AI & Semiconductor Sector (NVDA, MU, AVGO, TSM)

• Insatiable Demand: Morgan Stanley projects AI compute capacity will scale 4x by 2028, driven by Amazon, Google, Microsoft, and Meta. • High Profitability: Several companies in the "IA13" (AI-focused) list maintain massive operating profits: • Micron (MU): 80% operating profit. • SK Hynix: 75% operating profit. • NVIDIA (NVDA), TSM, and Broadcom (AVGO): Also highlighted as top "money printers." • New Entrant: SpaceX has been added to the "hyperscaler" list, showing significant profit potential in the compute space.

Takeaways

• Not a Bubble: The parabolic growth of users (e.g., Codex growing from 1M to 8M users in 20 weeks) suggests the AI trend is backed by real adoption, not just hype. • Focus on Infrastructure: The most actionable opportunities lie in the "picks and shovels" of AI—the companies providing the memory and processing power (Micron, NVIDIA, etc.).

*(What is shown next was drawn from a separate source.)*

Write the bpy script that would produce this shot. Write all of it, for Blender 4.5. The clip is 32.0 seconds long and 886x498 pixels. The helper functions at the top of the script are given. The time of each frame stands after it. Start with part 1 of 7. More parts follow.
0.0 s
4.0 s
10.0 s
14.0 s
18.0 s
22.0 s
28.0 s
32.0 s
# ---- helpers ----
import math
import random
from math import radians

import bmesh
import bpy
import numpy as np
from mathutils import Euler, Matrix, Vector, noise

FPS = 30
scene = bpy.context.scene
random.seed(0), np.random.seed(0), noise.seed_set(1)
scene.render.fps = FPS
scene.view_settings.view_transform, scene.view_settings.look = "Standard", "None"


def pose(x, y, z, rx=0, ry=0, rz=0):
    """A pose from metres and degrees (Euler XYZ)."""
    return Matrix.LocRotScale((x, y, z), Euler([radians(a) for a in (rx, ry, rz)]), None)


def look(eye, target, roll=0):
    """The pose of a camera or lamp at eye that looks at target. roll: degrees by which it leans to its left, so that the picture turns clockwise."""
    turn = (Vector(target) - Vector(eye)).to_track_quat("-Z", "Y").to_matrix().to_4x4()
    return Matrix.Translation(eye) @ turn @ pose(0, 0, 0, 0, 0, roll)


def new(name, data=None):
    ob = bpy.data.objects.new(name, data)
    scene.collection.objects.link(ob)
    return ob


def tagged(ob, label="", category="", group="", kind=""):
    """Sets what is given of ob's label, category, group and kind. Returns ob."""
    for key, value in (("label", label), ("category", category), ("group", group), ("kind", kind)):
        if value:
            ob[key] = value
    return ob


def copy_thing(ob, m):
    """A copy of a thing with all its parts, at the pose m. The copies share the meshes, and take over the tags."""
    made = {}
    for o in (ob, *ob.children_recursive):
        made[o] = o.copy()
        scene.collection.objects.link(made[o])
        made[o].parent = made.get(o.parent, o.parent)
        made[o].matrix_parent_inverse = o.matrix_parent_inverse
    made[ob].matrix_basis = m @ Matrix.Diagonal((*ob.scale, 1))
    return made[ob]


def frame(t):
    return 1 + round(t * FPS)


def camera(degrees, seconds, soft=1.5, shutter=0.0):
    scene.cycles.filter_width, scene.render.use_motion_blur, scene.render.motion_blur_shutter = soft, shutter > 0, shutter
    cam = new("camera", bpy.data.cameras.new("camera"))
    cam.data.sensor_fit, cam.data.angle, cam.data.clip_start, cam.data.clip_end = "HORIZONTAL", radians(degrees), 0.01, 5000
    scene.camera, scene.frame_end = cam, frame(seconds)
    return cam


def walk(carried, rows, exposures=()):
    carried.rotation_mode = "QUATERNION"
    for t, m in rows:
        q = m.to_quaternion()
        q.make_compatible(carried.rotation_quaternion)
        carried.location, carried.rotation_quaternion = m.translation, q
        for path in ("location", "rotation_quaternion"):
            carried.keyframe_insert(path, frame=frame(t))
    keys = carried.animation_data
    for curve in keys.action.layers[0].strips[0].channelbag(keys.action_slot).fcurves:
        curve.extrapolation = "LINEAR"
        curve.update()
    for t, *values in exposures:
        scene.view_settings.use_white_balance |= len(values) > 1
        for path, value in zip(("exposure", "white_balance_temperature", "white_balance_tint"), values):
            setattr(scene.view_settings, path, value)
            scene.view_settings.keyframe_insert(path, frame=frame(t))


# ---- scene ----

Traditional Finance & Macro (HOOD, JPM)

• Robinhood (HOOD): Now ranked #2 in DEX (Decentralized Exchange) volume, surpassing Ethereum and Base. This highlights the convergence of TradFi and Crypto. • JP Morgan (JPM): Reported the highest banking profits in history. • Japan: A major shift is occurring as Japan moves from a 55% crypto tax to a 20% flat tax, potentially unlocking billions in Japanese savings for the crypto market.

Takeaways

• Institutional Convergence: Robinhood’s success in the DEX space shows that traditional platforms are successfully capturing crypto market share. • Global Liquidity: Watch Japan as a new source of capital; the tax reduction is a structural "gate-opening" event for institutional and retail capital.